Nuclear fission and fusion in a random-walk model

TL;DR

This paper presents an extended random-walk model to describe nuclear fission and fusion processes, including fragment energies, neutron emission, and mode dependencies, enhancing understanding of nuclear shape evolution.

Contribution

It introduces a comprehensive random-walk model that simulates kinetic energy, neutron emission, and fission modes in nuclear fission and fusion, extending previous models.

Findings

Model successfully predicts fragment kinetic energies and neutron emissions.

Fission modes vary with nuclear energy and are nucleus-dependent.

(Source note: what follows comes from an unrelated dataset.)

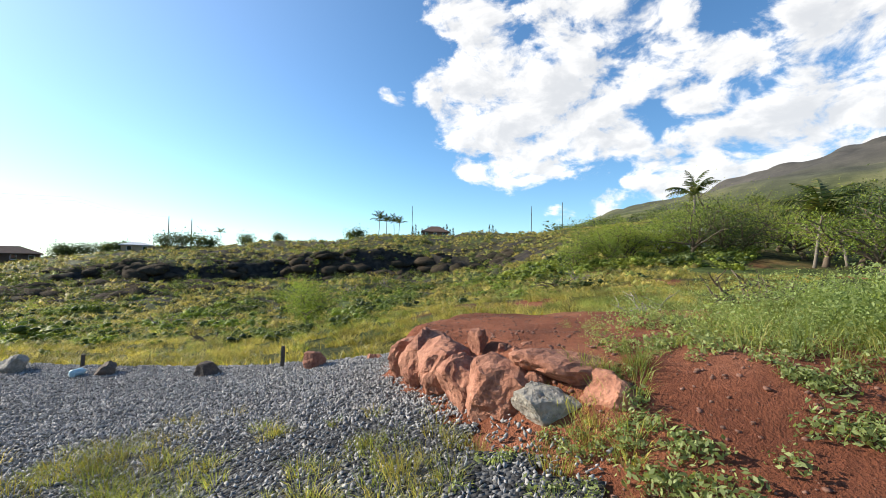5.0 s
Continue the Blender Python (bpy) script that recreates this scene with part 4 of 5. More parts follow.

Application to superheavy element synthesis demonstrates model's versatility.

Abstract

This dissertation deals with theoretical descriptions of nuclear fission and synthesis of superheavy elements via fusion. The associated shape evolutions are treated using a random-walk approach where both the potential energy and the nuclear level density influence the dynamics. The work in this thesis extends the random-walk model by, in addition to the previous description of fragment mass yields, also simulating how much kinetic energy the fission-fragments obtain and the number of neutrons they emit, as well as how these two quantities are correlated. The thesis also presents studies of how different ways of fissioning, called fission modes, are present in different nuclei and how the presence of these modes depends on the energy of the system. The model is furthermore applied to the description of the shape evolution in fusion for production of superheavy elements.